Note also that He offered Himself up as the infinite, eternal and perfect sacrifice. There was no hint of something happening that was ever outside the predetermined purposes of God. He came in order to die as the perfect sacrifice. It was not plan B. It was the only plan that ever existed and He came to fulfill it. And it wasn’t Jesus doing the compassionate thing to dissuade the Father from being angry at men. It was the Father sending the Son to accomplish His loving purpose of redemption - and the Son actually doing it.
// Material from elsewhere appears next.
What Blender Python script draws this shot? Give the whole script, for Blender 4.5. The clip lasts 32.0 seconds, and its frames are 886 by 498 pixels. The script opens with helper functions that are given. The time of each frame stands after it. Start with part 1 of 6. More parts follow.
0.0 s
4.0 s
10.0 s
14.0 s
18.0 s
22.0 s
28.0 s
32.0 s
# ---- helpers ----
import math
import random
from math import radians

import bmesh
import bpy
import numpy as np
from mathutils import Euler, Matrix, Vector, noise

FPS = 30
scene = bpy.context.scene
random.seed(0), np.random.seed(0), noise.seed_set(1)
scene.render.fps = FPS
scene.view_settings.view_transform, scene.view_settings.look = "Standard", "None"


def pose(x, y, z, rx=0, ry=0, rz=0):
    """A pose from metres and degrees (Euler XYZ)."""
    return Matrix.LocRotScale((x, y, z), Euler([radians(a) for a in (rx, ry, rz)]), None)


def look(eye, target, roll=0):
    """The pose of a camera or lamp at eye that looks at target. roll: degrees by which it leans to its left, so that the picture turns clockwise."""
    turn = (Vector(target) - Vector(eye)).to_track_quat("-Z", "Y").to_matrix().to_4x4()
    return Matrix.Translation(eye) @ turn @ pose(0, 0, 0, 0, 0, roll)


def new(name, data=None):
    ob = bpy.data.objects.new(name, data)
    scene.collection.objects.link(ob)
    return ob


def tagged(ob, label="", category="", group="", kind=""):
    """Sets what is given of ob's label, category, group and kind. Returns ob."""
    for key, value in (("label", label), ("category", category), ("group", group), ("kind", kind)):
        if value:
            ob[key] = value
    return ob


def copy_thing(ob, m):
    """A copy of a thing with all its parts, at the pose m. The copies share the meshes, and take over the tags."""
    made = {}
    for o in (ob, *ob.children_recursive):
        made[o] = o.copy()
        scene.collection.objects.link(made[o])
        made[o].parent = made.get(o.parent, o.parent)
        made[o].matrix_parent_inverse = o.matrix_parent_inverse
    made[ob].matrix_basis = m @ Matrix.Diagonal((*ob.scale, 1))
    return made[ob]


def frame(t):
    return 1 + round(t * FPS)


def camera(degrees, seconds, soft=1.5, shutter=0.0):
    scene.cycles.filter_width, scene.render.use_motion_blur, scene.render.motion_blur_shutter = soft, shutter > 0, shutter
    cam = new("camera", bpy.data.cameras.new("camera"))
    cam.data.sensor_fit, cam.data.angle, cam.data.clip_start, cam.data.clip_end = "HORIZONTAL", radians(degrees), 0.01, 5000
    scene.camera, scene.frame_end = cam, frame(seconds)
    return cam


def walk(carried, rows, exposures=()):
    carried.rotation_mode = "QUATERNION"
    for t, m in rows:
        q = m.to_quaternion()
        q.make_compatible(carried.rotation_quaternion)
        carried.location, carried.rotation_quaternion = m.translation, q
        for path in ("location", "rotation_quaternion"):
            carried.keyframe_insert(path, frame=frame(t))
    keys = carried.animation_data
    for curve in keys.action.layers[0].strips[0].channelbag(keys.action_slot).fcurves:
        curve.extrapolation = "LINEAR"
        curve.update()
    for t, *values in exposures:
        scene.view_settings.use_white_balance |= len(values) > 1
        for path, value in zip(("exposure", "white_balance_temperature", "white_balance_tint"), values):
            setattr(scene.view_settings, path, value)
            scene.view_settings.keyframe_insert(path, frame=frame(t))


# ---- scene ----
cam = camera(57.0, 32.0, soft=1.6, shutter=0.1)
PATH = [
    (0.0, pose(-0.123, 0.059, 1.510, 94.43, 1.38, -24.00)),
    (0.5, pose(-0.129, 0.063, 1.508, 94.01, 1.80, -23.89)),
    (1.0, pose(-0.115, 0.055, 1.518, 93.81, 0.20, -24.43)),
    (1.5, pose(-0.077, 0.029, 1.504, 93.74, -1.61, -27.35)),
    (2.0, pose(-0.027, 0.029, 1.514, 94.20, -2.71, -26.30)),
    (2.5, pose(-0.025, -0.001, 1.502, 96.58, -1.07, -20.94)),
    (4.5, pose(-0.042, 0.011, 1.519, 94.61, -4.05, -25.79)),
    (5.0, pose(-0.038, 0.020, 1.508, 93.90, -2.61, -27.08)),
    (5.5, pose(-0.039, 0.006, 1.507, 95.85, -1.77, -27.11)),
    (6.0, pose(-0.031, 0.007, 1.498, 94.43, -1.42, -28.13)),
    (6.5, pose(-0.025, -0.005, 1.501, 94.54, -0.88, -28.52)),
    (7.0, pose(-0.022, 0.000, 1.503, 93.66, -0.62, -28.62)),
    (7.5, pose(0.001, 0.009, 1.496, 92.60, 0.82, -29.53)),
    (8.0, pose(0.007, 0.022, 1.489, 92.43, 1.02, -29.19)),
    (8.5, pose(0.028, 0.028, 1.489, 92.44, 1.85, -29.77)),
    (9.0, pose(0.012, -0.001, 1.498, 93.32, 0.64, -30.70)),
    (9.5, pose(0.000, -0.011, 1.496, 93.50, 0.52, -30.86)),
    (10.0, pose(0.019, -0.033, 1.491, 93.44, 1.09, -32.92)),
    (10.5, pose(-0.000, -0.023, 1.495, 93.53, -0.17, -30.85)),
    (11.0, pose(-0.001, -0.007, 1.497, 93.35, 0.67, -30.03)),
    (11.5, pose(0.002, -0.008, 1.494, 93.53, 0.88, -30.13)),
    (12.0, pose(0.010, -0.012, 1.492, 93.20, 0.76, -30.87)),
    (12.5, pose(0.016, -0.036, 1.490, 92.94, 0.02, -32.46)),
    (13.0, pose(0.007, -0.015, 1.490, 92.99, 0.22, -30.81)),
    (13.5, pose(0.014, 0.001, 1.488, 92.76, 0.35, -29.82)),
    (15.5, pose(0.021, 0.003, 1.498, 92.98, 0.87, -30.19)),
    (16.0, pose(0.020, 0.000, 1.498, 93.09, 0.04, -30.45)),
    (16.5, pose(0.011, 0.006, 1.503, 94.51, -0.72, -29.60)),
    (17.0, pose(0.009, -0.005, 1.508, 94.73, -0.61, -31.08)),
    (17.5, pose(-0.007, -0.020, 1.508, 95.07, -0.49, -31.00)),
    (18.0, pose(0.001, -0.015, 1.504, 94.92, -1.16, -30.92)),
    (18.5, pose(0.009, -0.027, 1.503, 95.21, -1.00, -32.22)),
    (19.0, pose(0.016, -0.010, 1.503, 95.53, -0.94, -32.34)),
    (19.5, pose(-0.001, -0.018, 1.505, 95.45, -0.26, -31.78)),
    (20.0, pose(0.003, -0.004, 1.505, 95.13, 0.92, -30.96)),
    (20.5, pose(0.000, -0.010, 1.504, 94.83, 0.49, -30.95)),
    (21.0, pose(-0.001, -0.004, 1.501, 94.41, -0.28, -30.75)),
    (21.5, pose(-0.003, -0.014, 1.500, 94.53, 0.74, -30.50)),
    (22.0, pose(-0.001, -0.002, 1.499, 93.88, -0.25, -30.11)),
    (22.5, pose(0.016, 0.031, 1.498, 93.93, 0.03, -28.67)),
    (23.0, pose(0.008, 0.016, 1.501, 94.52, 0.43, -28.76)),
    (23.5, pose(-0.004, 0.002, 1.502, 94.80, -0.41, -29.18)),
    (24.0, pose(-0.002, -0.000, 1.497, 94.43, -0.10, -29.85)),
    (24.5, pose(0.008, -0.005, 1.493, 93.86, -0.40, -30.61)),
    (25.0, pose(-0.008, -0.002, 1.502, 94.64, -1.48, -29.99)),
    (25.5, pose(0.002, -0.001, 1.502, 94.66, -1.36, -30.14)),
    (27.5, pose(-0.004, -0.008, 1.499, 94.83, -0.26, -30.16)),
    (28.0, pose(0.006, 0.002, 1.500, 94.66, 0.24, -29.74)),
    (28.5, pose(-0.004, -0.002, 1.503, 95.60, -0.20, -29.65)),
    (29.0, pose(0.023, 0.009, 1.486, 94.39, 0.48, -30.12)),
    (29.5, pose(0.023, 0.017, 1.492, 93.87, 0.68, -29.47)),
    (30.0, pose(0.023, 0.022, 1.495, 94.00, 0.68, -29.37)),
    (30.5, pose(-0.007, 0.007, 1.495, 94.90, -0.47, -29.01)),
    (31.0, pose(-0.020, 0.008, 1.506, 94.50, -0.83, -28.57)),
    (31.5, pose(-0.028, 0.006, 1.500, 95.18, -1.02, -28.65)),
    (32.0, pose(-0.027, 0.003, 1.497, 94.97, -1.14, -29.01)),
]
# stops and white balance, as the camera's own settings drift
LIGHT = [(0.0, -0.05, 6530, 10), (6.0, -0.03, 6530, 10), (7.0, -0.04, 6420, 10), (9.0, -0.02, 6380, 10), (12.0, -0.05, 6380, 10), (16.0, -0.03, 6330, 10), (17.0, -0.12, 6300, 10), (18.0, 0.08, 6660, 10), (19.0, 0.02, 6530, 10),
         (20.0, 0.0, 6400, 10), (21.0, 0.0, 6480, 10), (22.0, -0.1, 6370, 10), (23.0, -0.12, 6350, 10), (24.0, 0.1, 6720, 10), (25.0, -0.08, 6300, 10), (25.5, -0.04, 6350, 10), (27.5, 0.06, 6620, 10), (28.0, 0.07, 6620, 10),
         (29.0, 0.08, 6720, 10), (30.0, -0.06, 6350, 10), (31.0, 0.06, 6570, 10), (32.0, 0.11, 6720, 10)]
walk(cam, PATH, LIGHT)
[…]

So the contrast continues between the men who held the earthly office of high priest, sinful and in need of a Saviour as they were, and the perfect High Priest Who, both because of Who He was and what he did, was at one and the same time like them and utterly unlike them. He fills the office of true High Priest because He is different in very important and essential ways from the others; without sin, unstained, in a league apart, exalted above the heavens. No mere son of Levi or Adam could possibly be compared to this.

And His sacrifice was perfect and effectual because of Who He was and what he did. And His sacrifice was all these things because He came as the manifestation of the oath of God to appoint a Son to do what no fallen man could do. Then He did it as a man. So all who believe have a perfect High Priest who ever makes intercession for us, and on behalf of Whom, we are all made acceptable to the Father - just as He planned it from eternity.